This article is the archived version of a report that appeared in the June 2009 Consumer Reports magazine.
Sharp-eyed cola fans might have noticed that sugar has crept back into some versions of their favorite beverage. In 185 Costco stores, shoppers have a choice of the usual Coca-Cola Classic, made in the U.S. with high-fructose corn syrup (HFCS) or Coca-Cola hecho en Mexico, made with sugar.
Coke made in Mexico first showed up in bodegas and Hispanic supermarkets in the Southwest, where Costco spotted it in 2005. The chain now moves 8,500 cases a week. The sugared version, bottled in green glass, is "a reassuring piece of home for Hispanics new to the U.S.," says Scott Williamson, a spokesman for the Coca-Cola Co. Less-expensive HFCS replaced sugar in most American-made Coke in the early 1980s.
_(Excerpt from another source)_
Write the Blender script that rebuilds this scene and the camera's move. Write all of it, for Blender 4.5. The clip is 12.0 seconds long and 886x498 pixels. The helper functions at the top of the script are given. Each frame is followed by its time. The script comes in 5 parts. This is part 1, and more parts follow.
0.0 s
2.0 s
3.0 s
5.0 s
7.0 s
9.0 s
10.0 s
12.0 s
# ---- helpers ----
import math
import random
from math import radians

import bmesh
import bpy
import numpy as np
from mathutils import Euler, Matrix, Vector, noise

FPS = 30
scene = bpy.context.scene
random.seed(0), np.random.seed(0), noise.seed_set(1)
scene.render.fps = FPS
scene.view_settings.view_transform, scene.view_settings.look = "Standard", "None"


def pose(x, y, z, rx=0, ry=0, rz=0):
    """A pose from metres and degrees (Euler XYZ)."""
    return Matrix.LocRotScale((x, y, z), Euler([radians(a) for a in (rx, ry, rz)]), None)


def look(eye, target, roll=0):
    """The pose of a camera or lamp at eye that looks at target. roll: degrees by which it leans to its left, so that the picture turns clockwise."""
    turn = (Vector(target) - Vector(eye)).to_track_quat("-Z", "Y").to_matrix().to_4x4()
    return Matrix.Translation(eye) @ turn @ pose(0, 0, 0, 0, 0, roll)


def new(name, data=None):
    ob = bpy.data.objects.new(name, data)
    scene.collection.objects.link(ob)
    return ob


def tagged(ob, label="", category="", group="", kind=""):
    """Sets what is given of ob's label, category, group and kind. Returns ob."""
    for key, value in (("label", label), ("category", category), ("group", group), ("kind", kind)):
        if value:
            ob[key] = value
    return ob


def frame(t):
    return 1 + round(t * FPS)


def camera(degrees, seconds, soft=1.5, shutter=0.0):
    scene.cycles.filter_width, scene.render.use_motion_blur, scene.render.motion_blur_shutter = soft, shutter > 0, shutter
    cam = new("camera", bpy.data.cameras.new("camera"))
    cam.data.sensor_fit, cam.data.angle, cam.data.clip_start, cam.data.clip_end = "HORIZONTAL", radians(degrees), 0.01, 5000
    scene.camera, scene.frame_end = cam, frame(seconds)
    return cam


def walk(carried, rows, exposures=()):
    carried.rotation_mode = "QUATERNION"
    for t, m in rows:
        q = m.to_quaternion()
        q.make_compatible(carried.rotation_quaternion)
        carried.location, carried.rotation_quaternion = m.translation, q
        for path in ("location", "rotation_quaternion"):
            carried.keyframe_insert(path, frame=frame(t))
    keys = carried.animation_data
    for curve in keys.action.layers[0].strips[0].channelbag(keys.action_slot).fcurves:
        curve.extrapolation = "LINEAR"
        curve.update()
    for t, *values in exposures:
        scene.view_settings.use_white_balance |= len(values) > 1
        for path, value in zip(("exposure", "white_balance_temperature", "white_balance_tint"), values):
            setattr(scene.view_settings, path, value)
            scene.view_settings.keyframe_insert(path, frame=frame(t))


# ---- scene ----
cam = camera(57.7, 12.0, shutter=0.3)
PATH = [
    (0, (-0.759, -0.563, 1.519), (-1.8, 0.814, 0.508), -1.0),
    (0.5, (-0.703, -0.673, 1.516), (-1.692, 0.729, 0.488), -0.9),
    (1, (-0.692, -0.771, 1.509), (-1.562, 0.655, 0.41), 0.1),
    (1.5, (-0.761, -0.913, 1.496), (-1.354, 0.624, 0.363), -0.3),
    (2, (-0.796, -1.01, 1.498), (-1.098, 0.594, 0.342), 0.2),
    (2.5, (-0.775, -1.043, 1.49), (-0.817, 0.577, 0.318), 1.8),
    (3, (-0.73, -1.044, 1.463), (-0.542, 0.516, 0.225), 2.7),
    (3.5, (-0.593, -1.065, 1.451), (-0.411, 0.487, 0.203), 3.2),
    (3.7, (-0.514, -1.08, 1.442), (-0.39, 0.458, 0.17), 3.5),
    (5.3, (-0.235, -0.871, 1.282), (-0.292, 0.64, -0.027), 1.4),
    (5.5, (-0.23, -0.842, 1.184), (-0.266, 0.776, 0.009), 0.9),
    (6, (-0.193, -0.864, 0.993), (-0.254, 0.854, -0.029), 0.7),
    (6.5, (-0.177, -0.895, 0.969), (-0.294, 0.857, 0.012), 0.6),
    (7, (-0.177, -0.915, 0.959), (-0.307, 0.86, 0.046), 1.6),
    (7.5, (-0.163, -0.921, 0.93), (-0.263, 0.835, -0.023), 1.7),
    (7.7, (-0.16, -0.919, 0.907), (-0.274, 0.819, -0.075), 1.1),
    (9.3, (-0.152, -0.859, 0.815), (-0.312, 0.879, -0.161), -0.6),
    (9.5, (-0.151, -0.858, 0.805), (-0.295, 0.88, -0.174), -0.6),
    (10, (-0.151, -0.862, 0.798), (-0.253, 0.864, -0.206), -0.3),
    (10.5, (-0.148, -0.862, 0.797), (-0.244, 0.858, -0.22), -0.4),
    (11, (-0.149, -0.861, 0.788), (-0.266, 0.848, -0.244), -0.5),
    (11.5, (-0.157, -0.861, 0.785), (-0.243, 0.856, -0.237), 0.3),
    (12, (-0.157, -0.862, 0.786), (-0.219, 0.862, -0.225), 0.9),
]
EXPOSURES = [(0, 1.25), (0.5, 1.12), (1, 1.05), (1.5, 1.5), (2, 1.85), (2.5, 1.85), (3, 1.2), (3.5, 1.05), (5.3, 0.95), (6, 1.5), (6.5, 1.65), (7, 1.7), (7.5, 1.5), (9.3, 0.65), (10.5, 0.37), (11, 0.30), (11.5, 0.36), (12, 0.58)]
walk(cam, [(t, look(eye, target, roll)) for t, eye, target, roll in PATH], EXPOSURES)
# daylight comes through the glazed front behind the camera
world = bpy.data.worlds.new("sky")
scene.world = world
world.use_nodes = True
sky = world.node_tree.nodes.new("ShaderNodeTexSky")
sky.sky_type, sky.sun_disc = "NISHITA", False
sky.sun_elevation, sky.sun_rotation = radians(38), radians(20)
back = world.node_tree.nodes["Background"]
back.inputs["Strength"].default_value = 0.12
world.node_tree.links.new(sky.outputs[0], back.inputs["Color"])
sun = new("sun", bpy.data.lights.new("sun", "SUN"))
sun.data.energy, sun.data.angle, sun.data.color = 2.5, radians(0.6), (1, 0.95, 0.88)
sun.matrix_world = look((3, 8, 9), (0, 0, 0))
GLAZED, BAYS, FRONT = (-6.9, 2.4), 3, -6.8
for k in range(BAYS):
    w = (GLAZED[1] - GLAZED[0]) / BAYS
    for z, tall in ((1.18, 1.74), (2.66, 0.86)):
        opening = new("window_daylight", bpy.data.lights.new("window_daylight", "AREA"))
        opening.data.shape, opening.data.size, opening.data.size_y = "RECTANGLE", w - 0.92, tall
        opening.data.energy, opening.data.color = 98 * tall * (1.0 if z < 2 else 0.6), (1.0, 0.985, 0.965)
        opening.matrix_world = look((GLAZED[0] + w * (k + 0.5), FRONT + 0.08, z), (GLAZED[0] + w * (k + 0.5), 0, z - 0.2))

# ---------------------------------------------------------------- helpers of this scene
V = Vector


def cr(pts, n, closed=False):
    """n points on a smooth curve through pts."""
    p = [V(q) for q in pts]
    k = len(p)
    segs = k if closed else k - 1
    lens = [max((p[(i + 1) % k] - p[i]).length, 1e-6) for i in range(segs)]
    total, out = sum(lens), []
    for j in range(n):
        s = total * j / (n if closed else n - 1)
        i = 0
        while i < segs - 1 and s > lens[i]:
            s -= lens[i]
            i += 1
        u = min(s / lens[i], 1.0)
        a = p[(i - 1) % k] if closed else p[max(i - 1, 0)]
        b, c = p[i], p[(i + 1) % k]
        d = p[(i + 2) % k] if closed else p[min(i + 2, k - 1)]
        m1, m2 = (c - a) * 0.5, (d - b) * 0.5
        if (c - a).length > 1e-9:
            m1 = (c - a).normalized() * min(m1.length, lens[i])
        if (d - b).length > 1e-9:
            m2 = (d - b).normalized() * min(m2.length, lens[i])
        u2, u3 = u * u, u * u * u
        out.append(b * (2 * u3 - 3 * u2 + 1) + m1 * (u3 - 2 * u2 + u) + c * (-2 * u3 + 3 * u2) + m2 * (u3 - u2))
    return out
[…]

Unfortunately, the price of Coke from Mexico isn't always so sweet. When we bought regular and Mexican Coke in the San Francisco area, we paid same-store price premiums of about 50 to 150 percent for Coke from south of the border.
In blind tests, our trained sensory panelists thought Coke from Mexico was a bit sweeter, and some found it had a fuller, slightly more complex flavor. Among 30 staffers who tried both Cokes, the preference for each was about equal.
You might occasionally still see made-in-the-U.S. sugared Coke. Classic Coke marked "kosher for Passover" is sweetened with sugar, and one Coca-Cola bottler never gave up sugar for its franchises in Cleveland and part of Pennsylvania. But that Coke doesn't sell at a premium. Costco charges more for Mexican Coke than regular because the Coca-Cola distributor charges Costco more for it, says John Eagan, vice president of foods merchandising for Costco's Los Angeles region.
As we went to press, PepsiCo introduced two sugared colas of its own: Pepsi-Cola Throwback, in 1960s-style packaging, is being sold until mid-June; Pepsi Natural, with "natural sugar," is in limited markets. A Pepsi spokeswoman said that Natural's blend of beet and cane sugar and "natural" claim aren't a response to the debate about a link between HFCS and obesity. (In 2004, a study published by researchers from Louisiana State University and the University of North Carolina at Chapel Hill theorized that HFCS in beverages could play a role in the obesity epidemic.)
The lowest price we paid for sugared Coke was at Costco, where a 24-bottle case costs about $19. Regarding obesity, our experts recommend avoiding empty calories, whether from sugar or HFCS. It's best not to consume more than 40 grams of added sweeteners per day—about the amount in a 12-ounce Coke.